Crowding everything in Kampala is a big source of the mounting crises the city faces with the few roads inundated, no public relaxation spaces, commandeering of public land for all sorts of private developments. 

When you think about it, the Museveni government has demonstrated a shocking lack of basic imagination in public management. We are a very small country, geographically, such that spreading branches of government across the country makes perfect sense, won’t compromise operations and provision of services while avoiding making a tiny place called Kampala the centre of everything. 

The Judiciary branch including the Court of Appeal and the Supreme Court should have long moved to Jinja or if necessary Mbale. The legislature would be based in Gulu while most key executive offices including the presidency would be in Entebbe. The Uganda Revenue Authority should be headquartered in Mbarara, the Bank of Uganda in Lugazi. 

It defeats logic that the rulers elected to have everything that matters all in Kampala and things just keep piling with no effort to arrest the situation or attempt a long-term strategy of changing course.
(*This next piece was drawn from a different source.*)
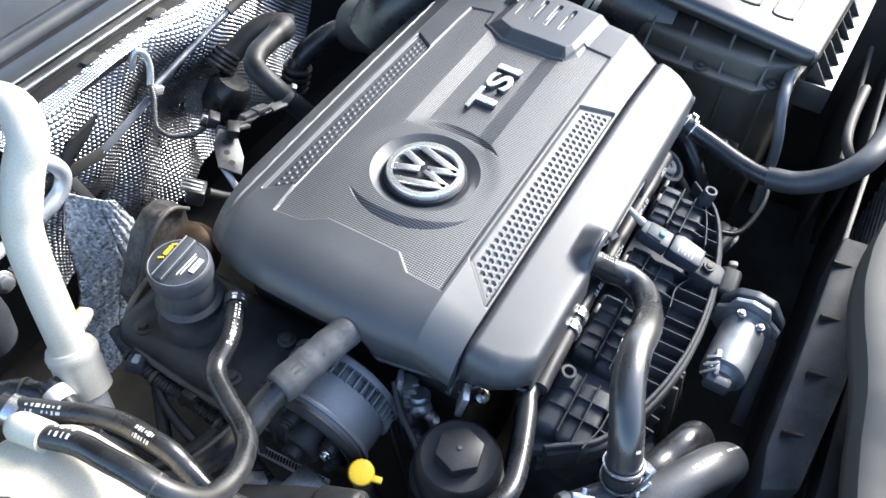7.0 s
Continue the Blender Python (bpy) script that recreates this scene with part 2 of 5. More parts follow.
DARKINK = material("dark_print", (0.06, 0.06, 0.07), 0.6, bump=0)
YELLOW = material("yellow_plastic", (0.85, 0.58, 0.03), 0.4, stain=0.08, bump=0.05)
BRONZE = material("heat_stained_steel", (0.11, 0.075, 0.05), 0.45, 0.8, stain=0.5, stain_scale=35)
MANIFOLD = material("black_glassfilled_plastic", (0.048, 0.053, 0.062), 0.55, spec=0.35, stain=0.5, stain_scale=30, grain=0.25)
CASTING = material("dusty_dark_casting", (0.060, 0.068, 0.080), 0.55, 0.1, spec=0.3, stain=0.45, stain_scale=24, grain=0.3)
LID = material("glossy_lid_plastic", (0.026, 0.026, 0.027), 0.34, spec=1.0, grain=0.1, stain=0.3)
HOUSING = material("dark_alternator_casting", (0.19, 0.198, 0.213), 0.42, 0.2, stain=0.25, stain_scale=18)
TARNISH = material("tarnished_sheet_metal", (0.17, 0.17, 0.17), 0.5, 0.6, stain=0.5, stain_scale=60)
MOTOR = material("brushed_motor_case", (0.33, 0.35, 0.38), 0.46, 0.5, stain=0.3, stain_scale=30)
LINING = material("bare_silver_paint", (0.085, 0.088, 0.096), 0.5, spec=0.3, stain=0.08, stain_scale=6)
MOULDED = material("pale_grey_plastic", (0.5, 0.52, 0.55), 0.5, stain=0.15)
CHROME = material("satin_chrome", (0.76, 0.77, 0.78), 0.26, 0.85, stain=0.06, bump=0)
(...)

Even manufacturing plants and industrial production outlets are based in Kampala! 

So this little place with no serious physical infrastructure is our sole administrative, commercial, financial and industrial headquarters. With a road network last planned and developed more than half a century ago while the population has since grown in leaps and bounds, the roads quickly fall apart in the face of sustained rains. 

Recently designed and constructed roads betray a sheer lack of imagination and thinking big with tomorrow in mind. Rather than road designs and a network that speaks to the massive traffic demands that keep mounting, we get new roads that serve the traffic needs of 20 years ago! 

Even then, for Christ’s sake, why not just install something as basic as proper and efficient street lighting on the new roads built or old ones rehabilitated? Better, why not include proper sidewalks to give the many pedestrians that walk Kampala’s roads the basic safety they need?

Can the current rulers get us out of the mess they have presided over for decades? Highly unlikely. But they can silence sceptics like me by taking very basic steps to gradually scale down the magnitude of the problems in Kampala. 

Start by ending crowding in Kampala everything that matters, especially administrative. Move the electoral commission headquarters and the Ministry of Internal Affairs, including immigration services to Nakasongola!

Most important, something must be done about flocking into Kampala in search of a livelihood by especially young Ugandans. We must invest in productivity in the countryside, create opportunities that make Kampala less attractive even it doesn’t have much to offer.

The rulers must invest in lifting Kampala from its current mediocrity and backwardness. The nation’s capital should get a budget that addresses major problems, from physical infrastructure to law enforcement. 
Without serious and sustained action, we shall remain one big joke of a small city. A visiting tourist driving to the source of the Nile will be horrified spending three hours in senseless traffic crossing an otherwise tiny city called Kampala.